For – “even there, even there, Your hand shall lead me, and Your right hand shall hold me.”
Even there! Even there!
In his Scapegoat, Sir Hall Caine has very tenderly portrayed the hunger of the heart for the father’s presence. Little Naomi is deaf and dumb and blind. Her mother is dead. She lives with her father, and he is an alien in a strange land. And often, in the night, Israel would wake and find the silent little figure, robed in white, standing beside his bed. Darkness and light were alike to her. She could not tell him why she came. She just wanted to feel that he was near. “So, with a sigh, he would arise and light his lamp and lead her back to bed. More scalding than the tears that would be standing in Naomi’s eyes would be the hot drops that would gush into his own.”
The Unseen Comrade! The Invisible Companion! The Hunger of the Heart for the Father’s Presence! Livingstone felt it in the burning heat of Africa; Shackleton felt it amidst the blinding whiteness of the frozen South. “Abide with me!” he prayed.
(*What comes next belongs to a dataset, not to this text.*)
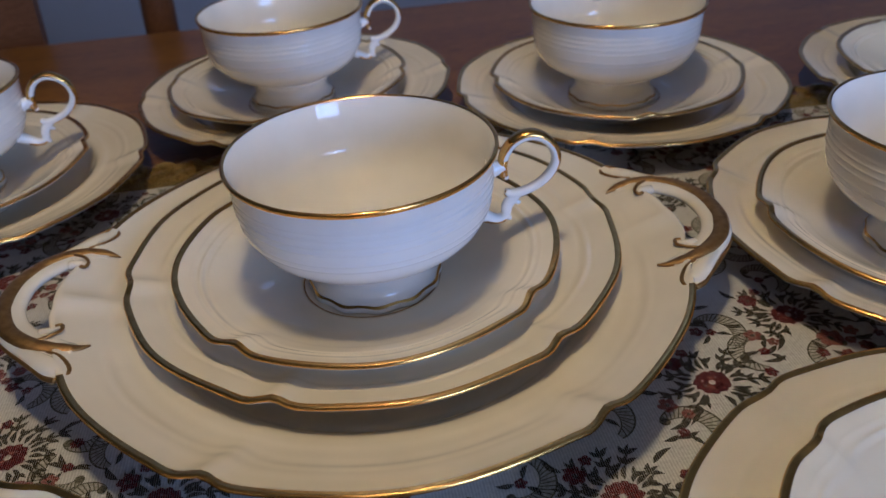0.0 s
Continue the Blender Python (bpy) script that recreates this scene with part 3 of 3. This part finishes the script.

It was the child feeling, like little Naomi, for the father’s hand. Did the words of the hymn find their way into Shackleton’s soul at the end of his life?
Be Thou Thyself before my closing eyes;
Shine through the gloom, and point me to the skies:
Heaven’s morning breaks and earth’s vain shadows flee;
In life – in death – O Lord, abide with me!
I do not know whether, as he set out on his last long journey, these favorite words of his came back to him. I only know – and he knew – that the Invisible Comrade was there. He never fails nor forsakes. “If I take the wings of the morning and dwell in the uttermost parts of the sea, even there Your hand shall lead me, and Your right hand shall hold me.” He has taken the wings of a new morning, but the old promise holds good. The Father will clasp the hand of His child on any sea and on any shore.